Menurut Undang-Undang No. 12 Tahun 2012 tentang Pendidikan Tinggi, mahasiswa memiliki hak untuk mendapatkan perlakuan yang adil dan transparan dalam setiap proses administratif.
Pemanggilan mahasiswa sebaiknya dilakukan melalui prosedur yang jelas, seperti surat resmi yang mencantumkan tujuan, waktu, dan tempat pertemuan.
Praktik mengunjungi rumah mahasiswa tanpa pemberitahuan sebelumnya dan pemaksaan penandatanganan surat tanpa penjelasan yang memadai dapat dikategorikan sebagai tindakan yang tidak etis dan berpotensi melanggar hukum.

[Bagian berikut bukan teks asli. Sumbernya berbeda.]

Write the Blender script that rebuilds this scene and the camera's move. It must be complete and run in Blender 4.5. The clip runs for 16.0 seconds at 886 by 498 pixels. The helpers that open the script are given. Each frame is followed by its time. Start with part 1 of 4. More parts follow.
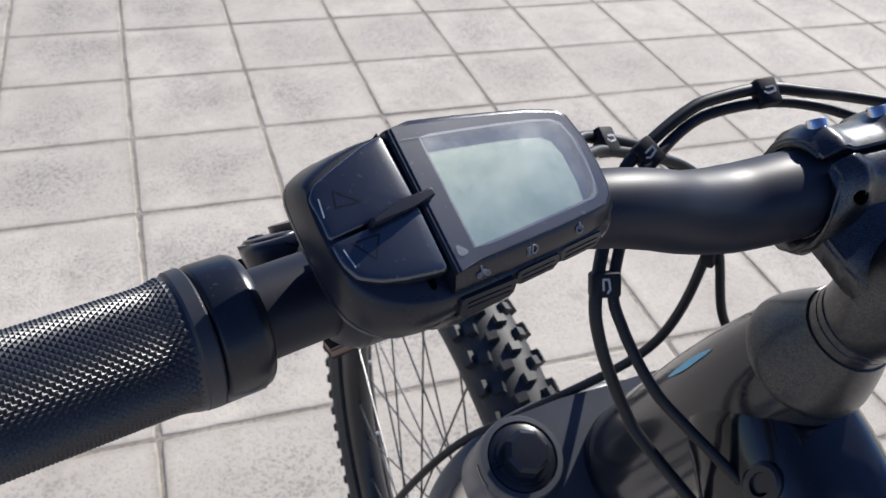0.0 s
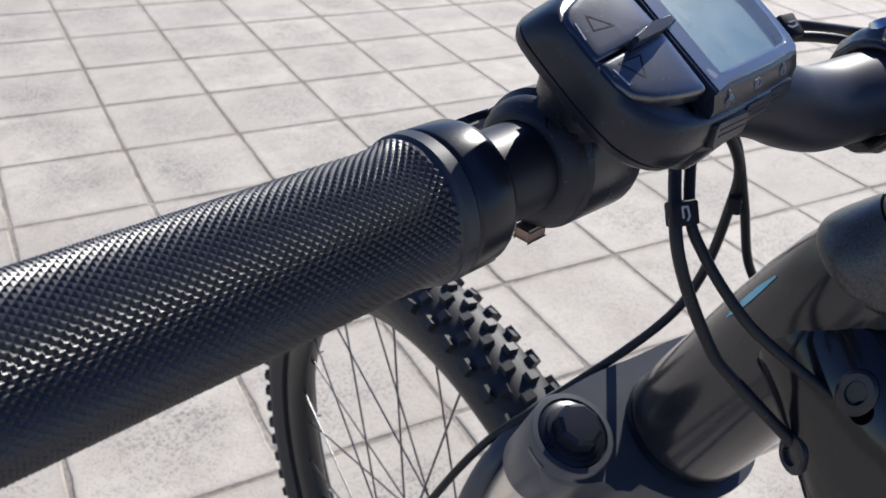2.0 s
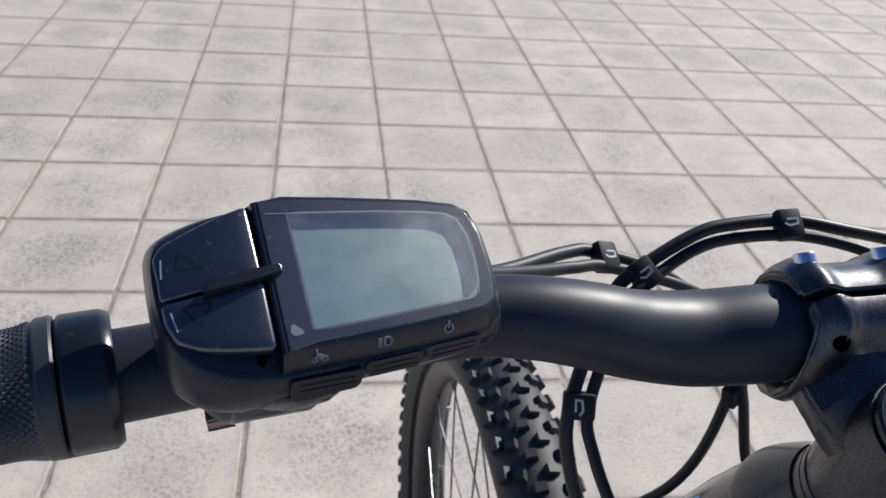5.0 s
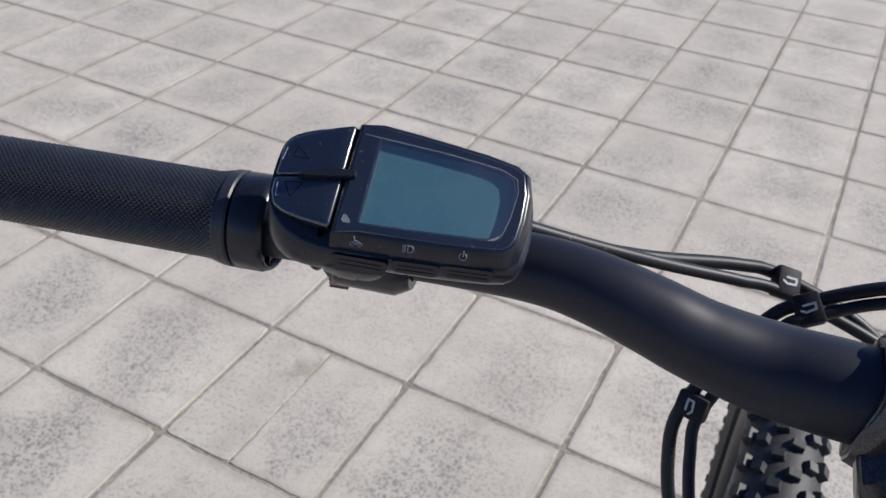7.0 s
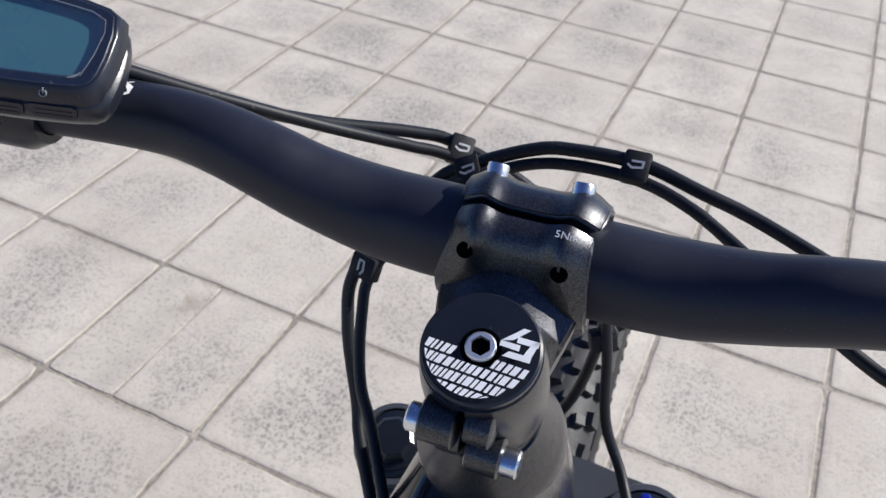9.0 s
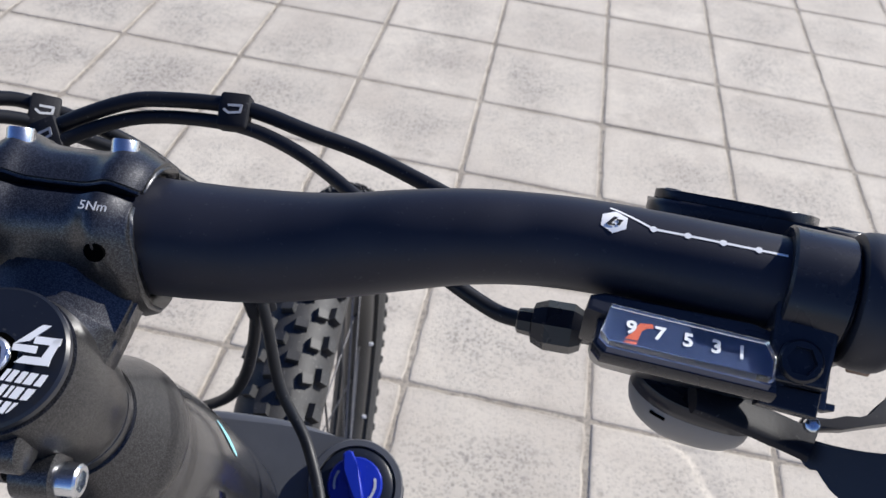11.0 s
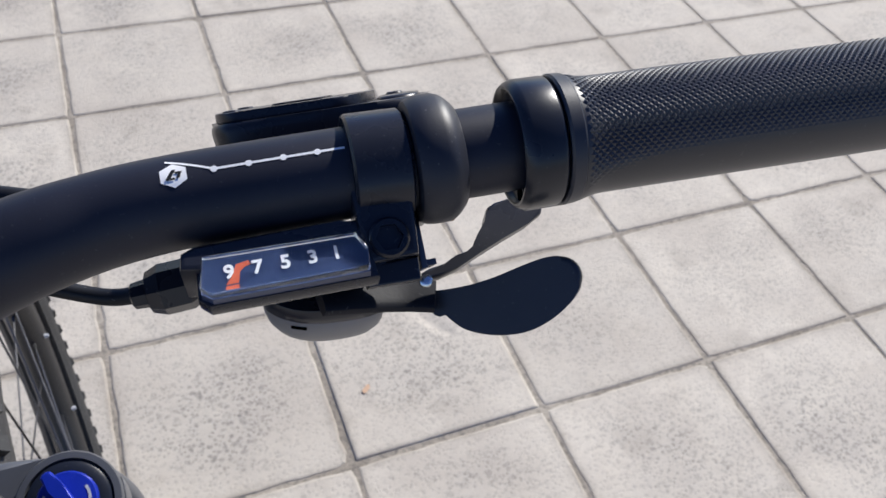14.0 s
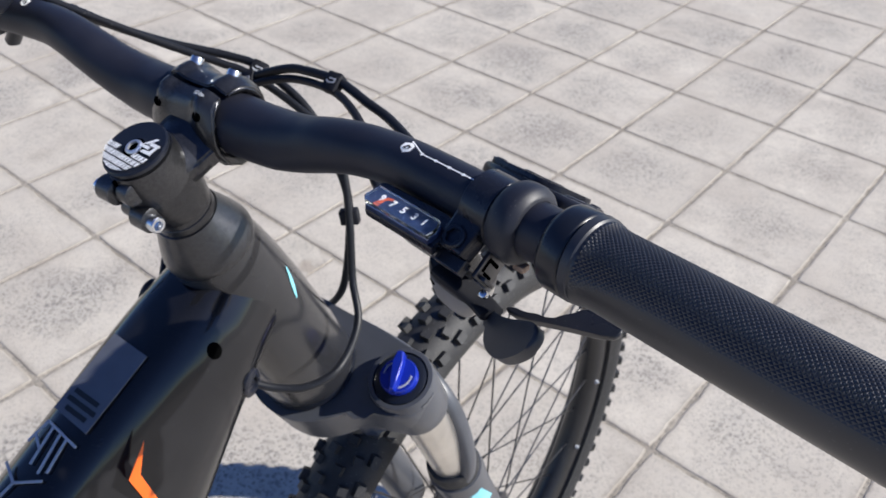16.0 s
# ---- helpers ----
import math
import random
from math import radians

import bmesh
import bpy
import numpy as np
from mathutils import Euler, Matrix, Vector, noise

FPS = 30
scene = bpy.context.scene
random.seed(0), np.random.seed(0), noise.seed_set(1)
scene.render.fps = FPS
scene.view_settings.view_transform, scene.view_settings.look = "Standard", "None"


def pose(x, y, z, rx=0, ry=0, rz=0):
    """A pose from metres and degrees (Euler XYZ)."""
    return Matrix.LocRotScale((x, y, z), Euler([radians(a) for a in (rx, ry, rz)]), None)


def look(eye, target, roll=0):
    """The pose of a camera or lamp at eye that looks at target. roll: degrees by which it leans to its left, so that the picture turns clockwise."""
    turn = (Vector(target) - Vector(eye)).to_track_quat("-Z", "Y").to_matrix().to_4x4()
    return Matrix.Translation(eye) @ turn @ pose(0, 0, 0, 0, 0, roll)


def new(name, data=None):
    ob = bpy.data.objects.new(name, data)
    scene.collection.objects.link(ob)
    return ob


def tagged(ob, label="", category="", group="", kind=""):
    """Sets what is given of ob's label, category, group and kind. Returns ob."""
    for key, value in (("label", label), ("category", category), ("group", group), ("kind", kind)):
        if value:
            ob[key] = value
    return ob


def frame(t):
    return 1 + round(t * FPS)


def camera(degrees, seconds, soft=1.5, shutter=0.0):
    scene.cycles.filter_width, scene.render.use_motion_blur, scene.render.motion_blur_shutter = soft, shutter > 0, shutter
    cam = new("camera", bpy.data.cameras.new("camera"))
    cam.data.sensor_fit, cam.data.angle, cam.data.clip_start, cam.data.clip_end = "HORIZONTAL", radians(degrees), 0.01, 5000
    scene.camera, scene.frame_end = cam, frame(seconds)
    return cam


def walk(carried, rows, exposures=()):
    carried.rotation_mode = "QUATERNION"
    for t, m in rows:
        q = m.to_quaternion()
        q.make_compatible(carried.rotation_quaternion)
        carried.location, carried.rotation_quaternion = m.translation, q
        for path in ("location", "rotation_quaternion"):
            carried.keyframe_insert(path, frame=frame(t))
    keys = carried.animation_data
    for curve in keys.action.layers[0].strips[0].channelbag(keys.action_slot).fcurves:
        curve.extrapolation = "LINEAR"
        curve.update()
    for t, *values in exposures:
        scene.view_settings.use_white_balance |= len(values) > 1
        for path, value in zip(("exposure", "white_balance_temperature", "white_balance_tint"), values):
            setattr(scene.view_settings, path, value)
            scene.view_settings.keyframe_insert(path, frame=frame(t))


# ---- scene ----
from mathutils.bvhtree import BVHTree

# ---- camera and its walk ----
cam = camera(55.3, 16.0, soft=1.5)
PATH = [
    (0.0, -0.2331, -0.1582, 1.0977, 51.62, -4.44, -22.75),
    (0.5, -0.2634, -0.1471, 1.0704, 53.83, -4.42, -27.39),
    (1.0, -0.2928, -0.1410, 1.0527, 55.15, -4.46, -29.53),
    (1.5, -0.3056, -0.1359, 1.0460, 56.49, -4.54, -31.47),
    (2.0, -0.3067, -0.1403, 1.0466, 57.50, -4.40, -33.17),
    (2.5, -0.3022, -0.1457, 1.0486, 57.86, -4.40, -33.37),
    (3.0, -0.2811, -0.1478, 1.0570, 58.40, -4.05, -33.21),
    (3.2, -0.2702, -0.1471, 1.0583, 58.38, -4.18, -32.88),
    (5.3, -0.1555, -0.1797, 1.1037, 57.71, -3.95, -3.00),
    (5.5, -0.1428, -0.1836, 1.1091, 57.35, -3.28, 2.90),
    (6.0, -0.1186, -0.1957, 1.1184, 55.92, -1.51, 14.67),
    (6.5, -0.0959, -0.2049, 1.1270, 54.65, -0.55, 22.61),
    (7.0, -0.0700, -0.2050, 1.1215, 53.88, -2.07, 23.85),
    (7.5, -0.0383, -0.1991, 1.1067, 52.72, -3.99, 21.93),
    (8.0, -0.0130, -0.1929, 1.1098, 51.88, -4.18, 21.00),
    (8.2, -0.0057, -0.1929, 1.1116, 51.53, -4.12, 20.86),
    (10.3, 0.0949, -0.1758, 1.0972, 49.94, -4.29, 18.88),
    (10.5, 0.0962, -0.1701, 1.0969, 49.56, -4.96, 15.47),
    (11.0, 0.0938, -0.1516, 1.0956, 48.54, -6.51, 5.38),
    (11.5, 0.0915, -0.1339, 1.0955, 47.94, -7.45, -4.20),
    (12.0, 0.0912, -0.1285, 1.0966, 47.19, -7.21, -9.96),
    (12.5, 0.0916, -0.1265, 1.0981, 46.62, -7.08, -15.90),
    (13.0, 0.0904, -0.1249, 1.0977, 45.40, -7.44, -22.81),
    (13.5, 0.0995, -0.1295, 1.1004, 44.57, -7.21, -26.79),
    (14.0, 0.1151, -0.1465, 1.1062, 43.72, -5.02, -25.66),
    (14.5, 0.1542, -0.1761, 1.1245, 45.03, -0.11, -11.52),
    (15.0, 0.2092, -0.2055, 1.1338, 47.26, -0.56, 8.08),
    (15.5, 0.2787, -0.2307, 1.1541, 50.26, -0.94, 23.64),
    (16.0, 0.3130, -0.2285, 1.1539, 52.13, -1.51, 36.38),
]
EXPOSURES = [(0.0, 0.31), (2.0, 0.36), (3.0, 0.24), (5.5, 0.18), (7.0, 0.13), (8.0, 0.24), (10.5, 0.40), (12.5, 0.40), (13.5, 0.34), (14.0, 0.28), (14.5, 0.31), (16.0, 0.38)]
cam.data.dof.use_dof, cam.data.dof.focus_distance, cam.data.dof.aperture_fstop = True, 0.22, 44.0
walk(cam, [(t, pose(x, y, z, rx, ry, rz)) for t, x, y, z, rx, ry, rz in PATH], EXPOSURES)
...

Dalam konteks ini, penting bagi institusi pendidikan tinggi untuk mematuhi regulasi yang berlaku dan memastikan bahwa setiap tindakan administratif dilakukan dengan transparan dan akuntabel.

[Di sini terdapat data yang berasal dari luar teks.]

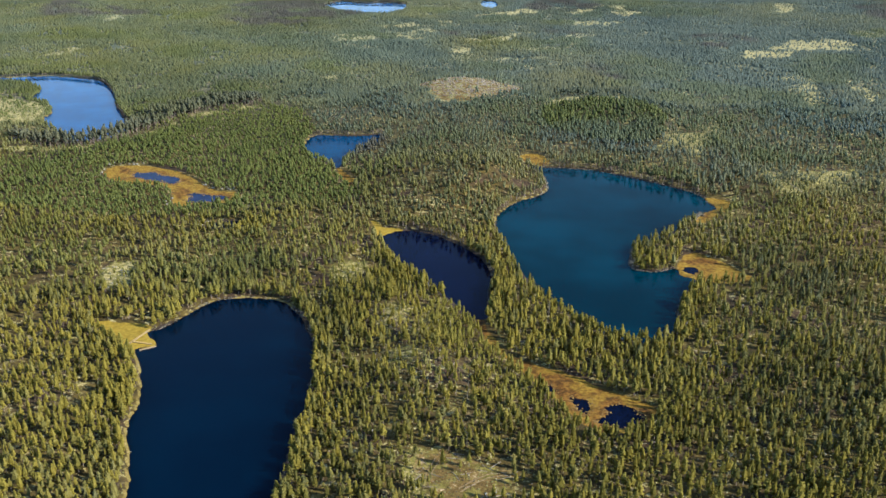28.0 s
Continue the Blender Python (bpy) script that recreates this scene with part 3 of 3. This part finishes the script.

Dengan demikian, hak-hak mahasiswa dapat terlindungi dan proses pendidikan dapat berjalan dengan baik.
Kebebasan mimbar akademik di kampus merupakan prinsip fundamental dalam pendidikan tinggi yang memungkinkan dosen dan mahasiswa untuk menyampaikan pendapat dan gagasan tanpa takut akan penindasan atau pembungkaman.
Dalam konteks ini, penting bagi institusi pendidikan tinggi untuk menciptakan lingkungan yang kondusif bagi pengembangan pemikiran kritis dan kreatif.
Pembatasan atau penindasan terhadap kebebasan mimbar akademik dapat berdampak negatif pada kualitas pendidikan dan penelitian.
Kebebasan mimbar akademik juga berarti bahwa dosen dan mahasiswa memiliki hak untuk menyampaikan pendapat dan gagasan tanpa takut akan sanksi atau tekanan dari pihak tertentu.
Hal ini sejalan dengan prinsip-prinsip demokrasi dan hak asasi manusia.